Monday, April 22, 2013

SCOTUS rejects warrantless blood draw in DWI case


From Dolan Media Newswires

The mere fact that blood-alcohol evidence dissipates over time does not by itself constitute an exigent circumstance justifying the warrantless blood draw of a drunken driving suspect, a divided U.S. Supreme Court has ruled in Missouri v. McNeely.

The decision affirms a ruling from the Missouri Supreme Court.

The defendant was arrested for driving while intoxicated (DWI) after he failed field sobriety tests and refused to consent to a breath test. A police officer took the defendant to a nearby hospital and directed a technician to take a blood sample after the defendant refused to give his consent to the blood test. The defendant’s blood was drawn approximately 25 minutes after the officer first stopped him for speeding. Test results showed that the defendant had a blood-alcohol content well over the legal limit.

The defendant succeeded in having the evidence suppressed in state court after arguing that the warrantless blood draw violated the Fourth Amendment.

Here, the state urged the court to adopt a per se rule that exigent circumstances necessarily exist for a warrantless blood draw whenever  an officer has probable cause to believe that a person has been driving under the influence of alcohol..

But the court rejected a blanket rule, instead reading its decision in Schmerber v. California (384 U. S. 757) as supporting the rule that the potential loss of blood alcohol evidence is merely one factor to consider in deciding whether a warrant is necessary.

“In short, while the natural dissipation of alcohol in the blood may support a finding of exigency in a specific case, as it did in Schmerber, it does not do so categorically. Whether a warrantless blood test of a drunk-driving suspect is reasonable must be determined case by case based on the totality of the circumstances,” the court said.
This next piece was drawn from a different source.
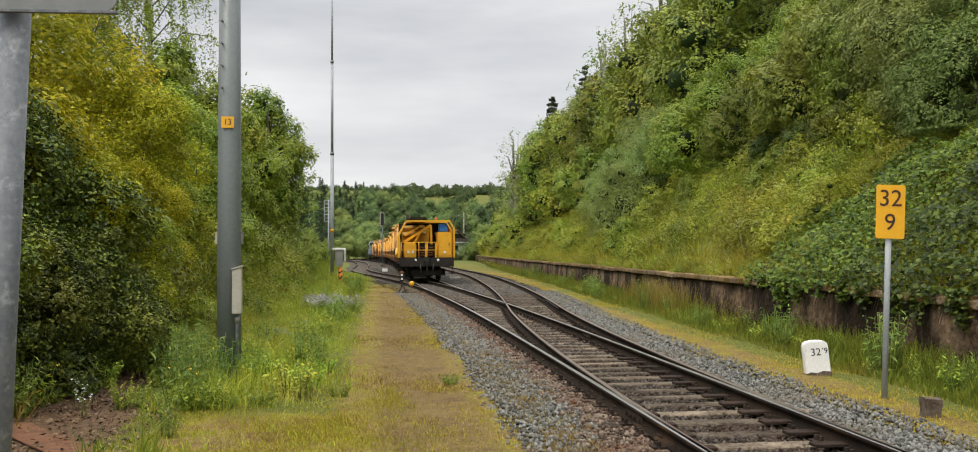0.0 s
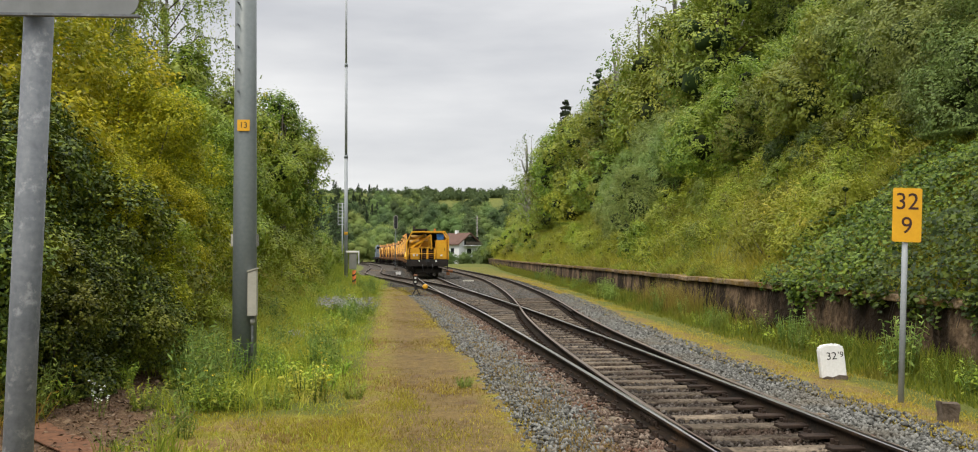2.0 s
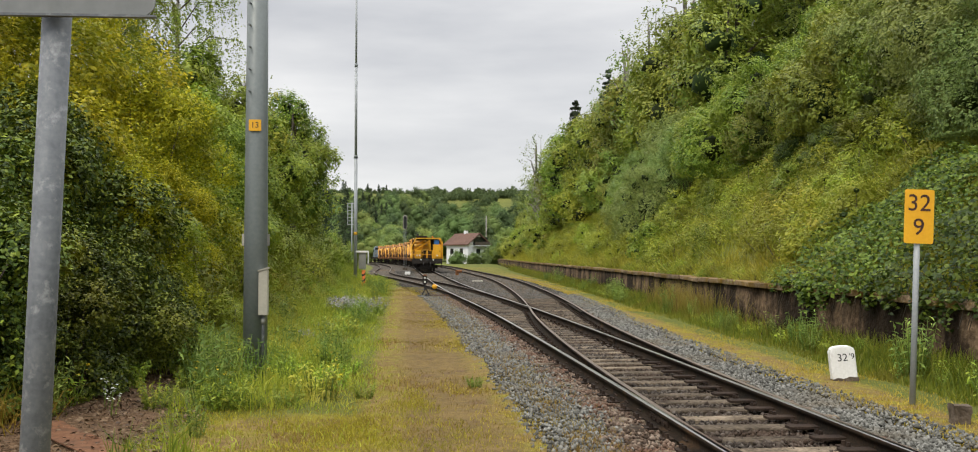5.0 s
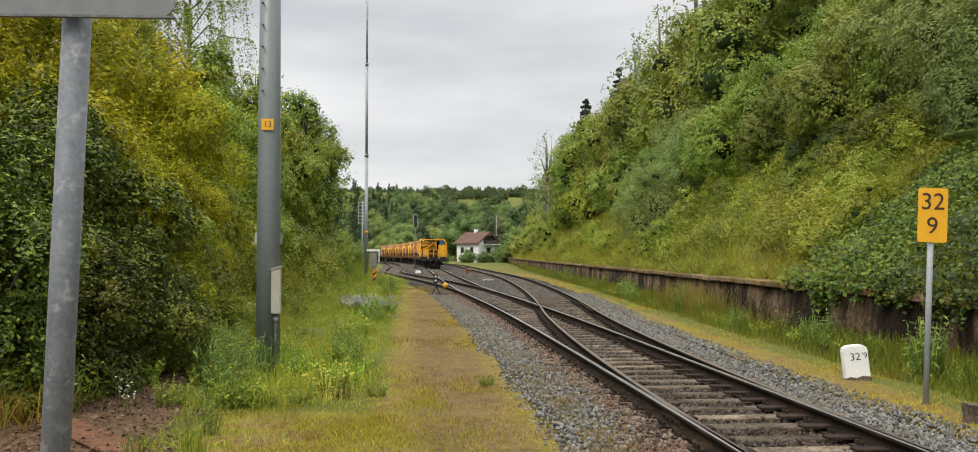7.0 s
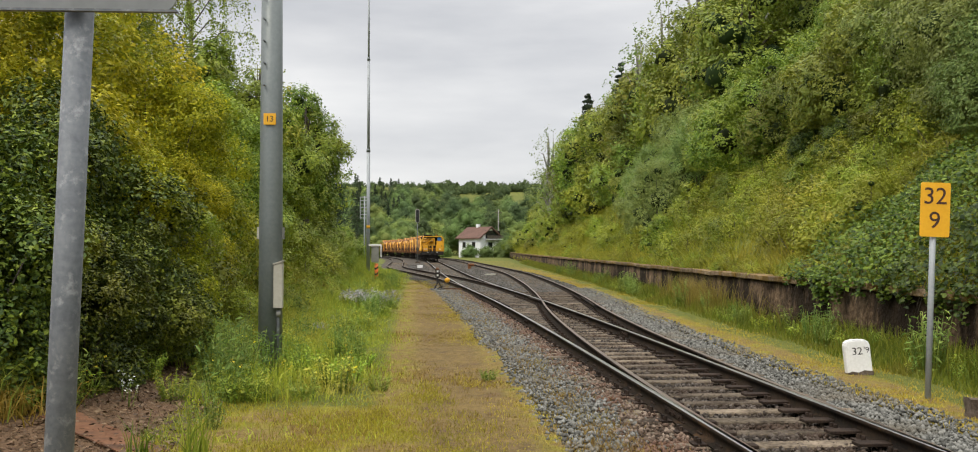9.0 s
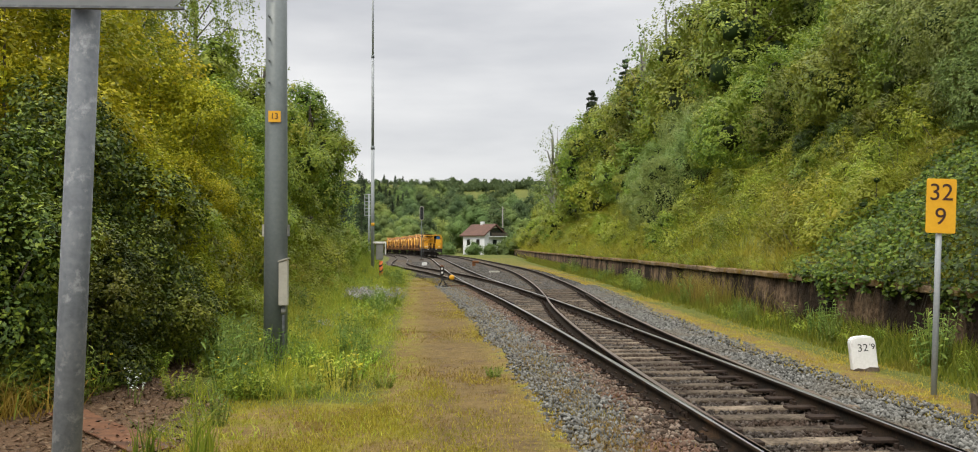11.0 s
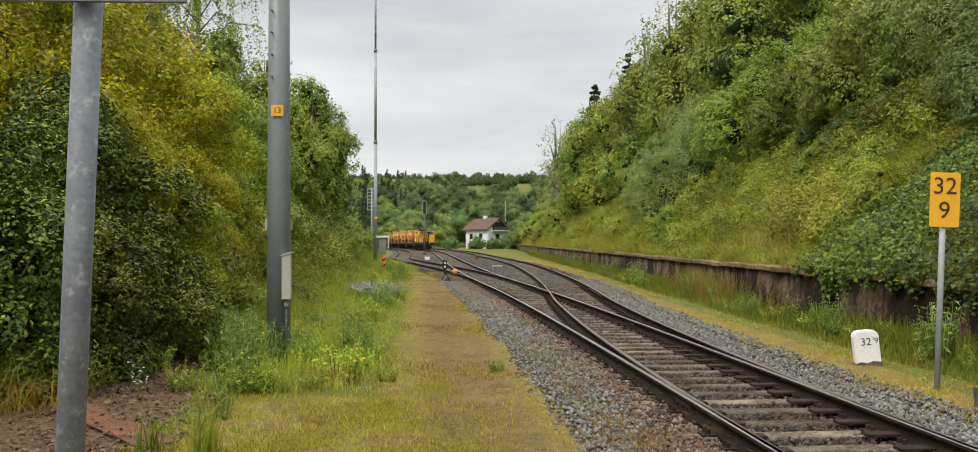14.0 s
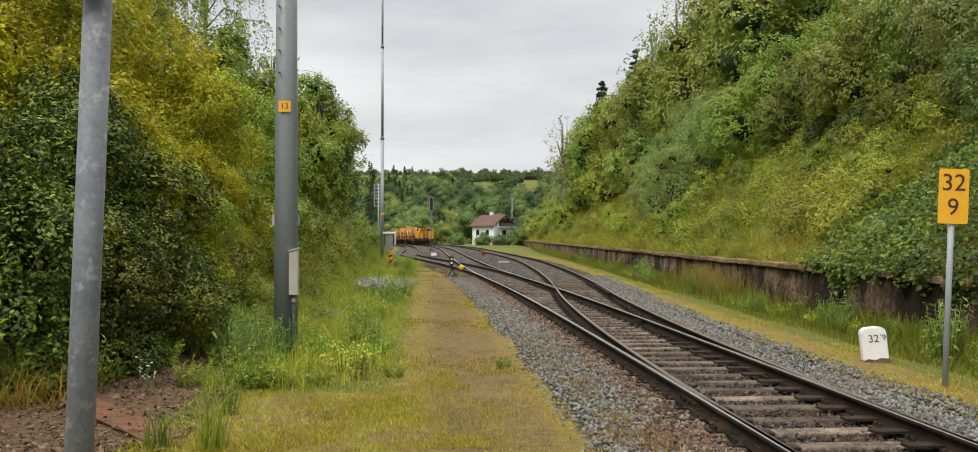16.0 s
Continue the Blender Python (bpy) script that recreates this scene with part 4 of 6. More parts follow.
def right_side():
    rng = random.Random(12)
    kinds = [
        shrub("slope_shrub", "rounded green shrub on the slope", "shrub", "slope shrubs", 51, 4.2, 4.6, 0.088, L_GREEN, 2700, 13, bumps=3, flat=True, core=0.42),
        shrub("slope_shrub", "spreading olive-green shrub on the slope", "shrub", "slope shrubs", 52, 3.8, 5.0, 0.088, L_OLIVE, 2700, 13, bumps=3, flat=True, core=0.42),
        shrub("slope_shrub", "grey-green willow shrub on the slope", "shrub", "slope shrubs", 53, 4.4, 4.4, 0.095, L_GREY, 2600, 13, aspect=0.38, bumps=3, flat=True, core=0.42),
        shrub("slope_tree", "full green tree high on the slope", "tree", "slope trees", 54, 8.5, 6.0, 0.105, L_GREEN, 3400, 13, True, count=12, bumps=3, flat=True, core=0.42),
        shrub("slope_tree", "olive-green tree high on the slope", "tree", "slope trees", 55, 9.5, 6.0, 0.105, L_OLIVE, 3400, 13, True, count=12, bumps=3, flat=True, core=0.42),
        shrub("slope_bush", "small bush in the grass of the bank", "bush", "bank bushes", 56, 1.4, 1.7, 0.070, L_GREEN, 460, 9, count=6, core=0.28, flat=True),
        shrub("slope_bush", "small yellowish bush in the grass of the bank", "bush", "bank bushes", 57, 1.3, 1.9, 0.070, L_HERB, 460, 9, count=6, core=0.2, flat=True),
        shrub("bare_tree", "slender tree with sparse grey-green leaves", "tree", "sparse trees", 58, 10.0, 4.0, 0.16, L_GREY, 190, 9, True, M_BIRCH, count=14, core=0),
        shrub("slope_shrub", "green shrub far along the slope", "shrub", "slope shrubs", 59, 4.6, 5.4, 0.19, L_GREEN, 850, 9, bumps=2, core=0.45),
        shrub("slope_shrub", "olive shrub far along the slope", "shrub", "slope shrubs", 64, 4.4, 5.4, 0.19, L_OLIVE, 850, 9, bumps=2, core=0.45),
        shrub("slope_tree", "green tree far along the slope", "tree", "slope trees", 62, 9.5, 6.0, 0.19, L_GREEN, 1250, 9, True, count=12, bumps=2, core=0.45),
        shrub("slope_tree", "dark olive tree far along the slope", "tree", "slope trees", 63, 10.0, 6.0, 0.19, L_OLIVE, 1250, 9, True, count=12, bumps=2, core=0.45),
        # added dark shrub: its leaf colour gives the shade under taller shrubs
        shrub("slope_shrub", "dark green shrub added for the shade under the slope shrubs", "shrub", "slope shrubs", 68, 2.8, 3.4, 0.085, L_DARK, 1900, 12, bumps=2, flat=True, core=0.4),
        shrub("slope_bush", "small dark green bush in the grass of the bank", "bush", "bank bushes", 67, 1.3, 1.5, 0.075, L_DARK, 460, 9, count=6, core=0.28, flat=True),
    ]
    spots = []
    y = 14.0
    while y < 190:
        near = y < 66
        for u, ks in ((5.8, (0, 1, 2, 1) if near else (8, 9)), (9.0, (0, 1, 2, 0) if y < 50 else (8, 10, 11)), (13.0, (3, 1, 4, 0) if near else (10, 11, 8)), (17.8, (3, 4, 3) if near else (10, 11))):
            uu = u + rng.uniform(-1.1, 1.1) + (0.9 if y < 45 else 0.4 if y > 90 else 0)
            yy = y + rng.uniform(-1.6, 1.6)
            spots.append((float(wall_x(yy)) + uu, yy, rng.choice(ks), rng.uniform(0.8, 1.15) * (1.0 if u < 9 else 0.95 + 0.14 * float(smooth(40, 90, yy)))))
        y += 4.3 if y < 60 else 5.6
    for k in range(62):
        yy = 19.5 + 120 * rng.random() ** 1.4
        spots.append((float(wall_x(yy)) + rng.uniform(0.8, 5.2), yy, rng.choice((5, 6, 6)), rng.uniform(0.45, 1.1)))
    # kind 12: dark shrubs added where shade lies under the shrubs higher up
    spots += [(9.8, 22.2, 13, 0.85), (10.2, 25.0, 13, 0.5), (11.0, 23.5, 5, 0.7), (10.3, 31.0, 13, 0.6), (13.0, 21.2, 12, 0.9), (12.9, 24.5, 12, 0.55), (13.4, 28.5, 12, 0.5), (13.9, 32.0, 12, 0.5), (14.9, 37.0, 12, 0.5),
              (15.2, 27.5, 0, 0.9), (15.6, 31.0, 1, 0.95), (16.0, 35.5, 0, 0.95), (17.2, 39.0, 0, 1.0)]
    spots += [(13.6, 21.0, 2, 1.05), (15.6, 24.0, 2, 1.2), (12.6, 18.4, 2, 0.75), (12.1, 46, 2, 0.80), (13.2, 50, 2, 0.75), (12.3, 41, 5, 1.2)]
    for k in range(30):
        yy = 110 + 90 * rng.random()
        spots.append((float(wall_x(yy)) + rng.uniform(0.5, 4.0), yy, rng.choice((8, 9)), rng.uniform(0.4, 0.8)))
    for u, yy, s in ((3.0, 121, 1.0), (3.7, 127, 1.1), (4.4, 117, 1.2), (3.4, 134, 1.05), (8.5, 74, 1.5), (9.5, 66, 1.55), (7.6, 80, 1.5), (11, 58, 1.5)):
        spots.append((float(wall_x(yy)) + u, yy, 7, s))
    for u, yy, k, sz in ((5.0, 104, 11, 1.12), (5.2, 98, 10, 1.2), (6.2, 93, 11, 1.1), (6.8, 86, 10, 1.1), (7.5, 80, 11, 1.1), (9.0, 72, 10, 1.1)):
        spots.append((float(wall_x(yy)) + u, yy, k, sz))
    scatter(kinds, spots, rng)
    herbs = [shrub("bank_herb", "low mound of yellow-green herbs above the track", "herb", "bank herbs", 65, 0.7, 1.3, 0.065, L_HERB, 170, 9, count=5, aspect=0.4, core=0, flat=True),
             shrub("grass_tuft", "low mound of leafy grass above the track", "grass tuft", "grass tufts", 66, 0.8, 1.1, 0.10, L_BANK, 130, 9, count=5, aspect=0.2, core=0, flat=True)]
    spots = []
    for k in range(290):
        yy = 13 + 120 * rng.random() ** 1.5 if k < 210 else rng.uniform(14, 36)
        spots.append((float(wall_x(yy)) + 0.5 + 6.0 * rng.random(), yy, rng.choice((0, 1)), rng.uniform(0.6, 1.5) * (1.0 if yy > 19 else 0.6)))
    for k in range(75):       # the same herbs on the meadow's upper edge
        yy = 17 + 30 * rng.random() ** 1.2
        xx = -2.9 - 1.7 * rng.random()
        spots.append((xx, yy, rng.choice((0, 1)), rng.uniform(0.6, 1.0) + 0.5 * (xx < -3.7)))
    for k in range(150):       # tufts hanging over the coping
        yy = 15.5 + 75 * rng.random() ** 1.3
        spots.append((float(wall_x(yy)) + rng.uniform(0.12, 0.5), yy, rng.choice((0, 1)), rng.uniform(0.3, 0.62)))
    scatter(herbs, spots, rng)
    con = conifer(60, 14)
    place(con, float(wall_x(100)) + 5.6, 100, 0, 1.02)
    for u, yy, s in ((6.4, 106, 1.0), (8.0, 92, 0.98)):
        again(con, float(wall_x(yy)) + u, yy, yy * 9, s)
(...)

Justice Sonia Sotomajor delivered the opinion of the Court in which Justices Antonin G. Scalia, Ruth Bader Ginsburg and Elena Kagan joined in full. Justice Anthony M. Kennedy wrote a concurrence. Chief Justice John G. Roberts Jr., filed an opinion concurring in part and dissenting in part, joined by Justices Steven G. Breyer and Samuel A. Alito Jr. Justice Clarence Thomas wrote a dissent.